State only how many lines contain the string "More".

====== TASK INPUT

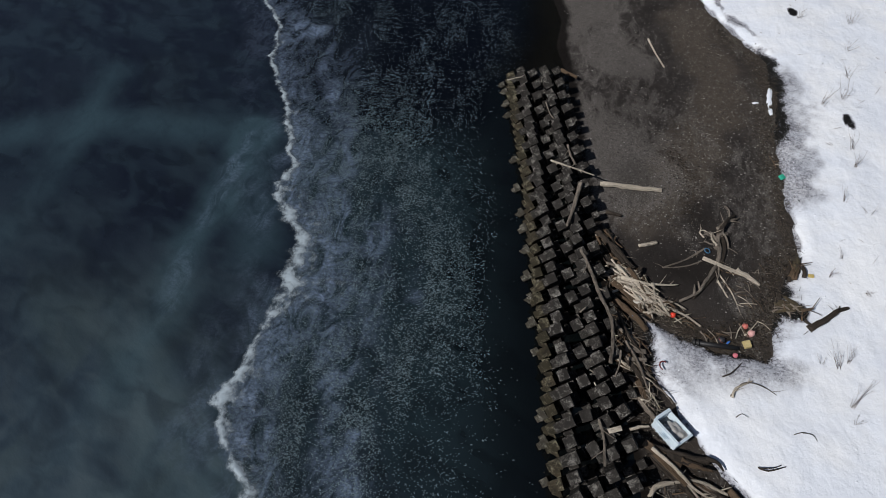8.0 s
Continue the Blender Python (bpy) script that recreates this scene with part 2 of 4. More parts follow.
def foam_material():
    m, t, s = material("sea_foam")
    out = t.nodes["Material Output"]
    s.inputs["Base Color"].default_value = (0.375, 0.445, 0.505, 1)
    s.inputs["Roughness"].default_value = 0.85
    grain = tex(t, scale=1.6, detail=8, rough=0.66, warp=0.25)
    cover = maths(t, "ADD", field(t, "cover"), ramp(t, grain, 0.25, 0.75, -0.42, 0.45))
    clear = t.nodes.new("ShaderNodeBsdfTransparent")
    blend = t.nodes.new("ShaderNodeMixShader")
    t.links.new(ramp(t, cover, 0.22, 1.20), blend.inputs[0])
    t.links.new(clear.outputs[0], blend.inputs[1])
    t.links.new(s.outputs[0], blend.inputs[2])
    t.links.new(blend.outputs[0], out.inputs["Surface"])
    relief(t, s, (grain, 0.06))
    return m


def plain(name, colour, rough=0.7, spots=(0.0, 0.0, 0.0), amount=0.4, scale=8.0, metal=0.0):
    """Paint, plastic or rubber with grime at two scales."""
    m, t, s = material(name)
    coarse, fine = tex(t, scale=scale, detail=5), tex(t, scale=scale * 6, detail=3)
    base = mix(t, ramp(t, coarse, 0.42, 0.75, 0.0, amount), colour, spots)
    t.links.new(mix(t, ramp(t, fine, 0.5, 0.8, 0.0, amount * 0.6), base, spots), s.inputs["Base Color"])
    s.inputs["Roughness"].default_value = rough
    s.inputs["Metallic"].default_value = metal
    relief(t, s, (fine, 0.004))
    return m


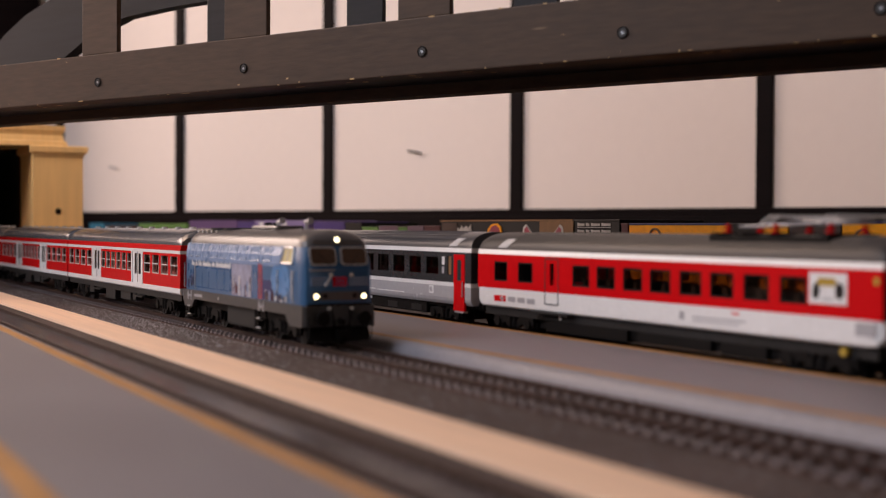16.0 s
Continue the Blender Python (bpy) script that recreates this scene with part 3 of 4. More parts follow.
# ---- red and white dining coach ----
def dining_coach():
    hw, half = 16.0, 136.8
    root = thing("dining_coach", -448.3, EXPRESS_Y, label="model dining coach in red and white with a roof pantograph", category="train coach")
    prof = [(-15.2, 17.2), (-15.9, 18.0), (-hw, 26.4), (hw, 26.4), (15.9, 18.0), (15.2, 17.2)]
    bm = bmesh.new()
    loft(bm, [[(x, y * w, max(z, lift)) for y, z in prof] for x, w, lift in ((-half, 0.95, 20), (-half + 4, 1, 17.2), (half - 8, 1, 17.2), (half - 3, 0.98, 18.0), (half, 0.93, 21))])
    part("lower_body", bm, M["white"], root, "off-white lower body", smooth=30)
    part("upper_stripe", prism(bmesh.new(), [(-hw, 43.3), (-15.5, 45.6), (15.5, 45.6), (hw, 43.3)], -half, half), M["white"], root)
    wins = ((-120, -107), (-96.6, -83), (-48.4, -34.6), (-29, -15), (-9, 4.8), (10, 24), (29.8, 43.6), (48.8, 62.6), (68.3, 82.2), (88, 101.8))
    for s in (-1, 1):
        holes = [(a, b, 30.1, 39.8) for a, b in wins] + [(-67.7, -64.1, 30.0, 40.0)]
        part("window_band", pierced(bmesh.new(), (-half, half), (26.4, 43.3), holes, s * hw, s * 14.9), M["red"], root, "bright red band of windows")
        for a, b in wins:
            wn = part("window", boxes((a, b, *sorted((s * 15.0, s * 15.4)), 30.1, 39.8)), M["dining_glass"], root)
            y = sorted((s * 15.3, s * 15.8))
            bm = boxes((a, b, *y, 30.1, 30.9), (a, b, *y, 39.0, 39.8), (a, a + 0.9, *y, 30.9, 39.0), (b - 0.9, b, *y, 30.9, 39.0))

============

EXERCISE RESULT — 2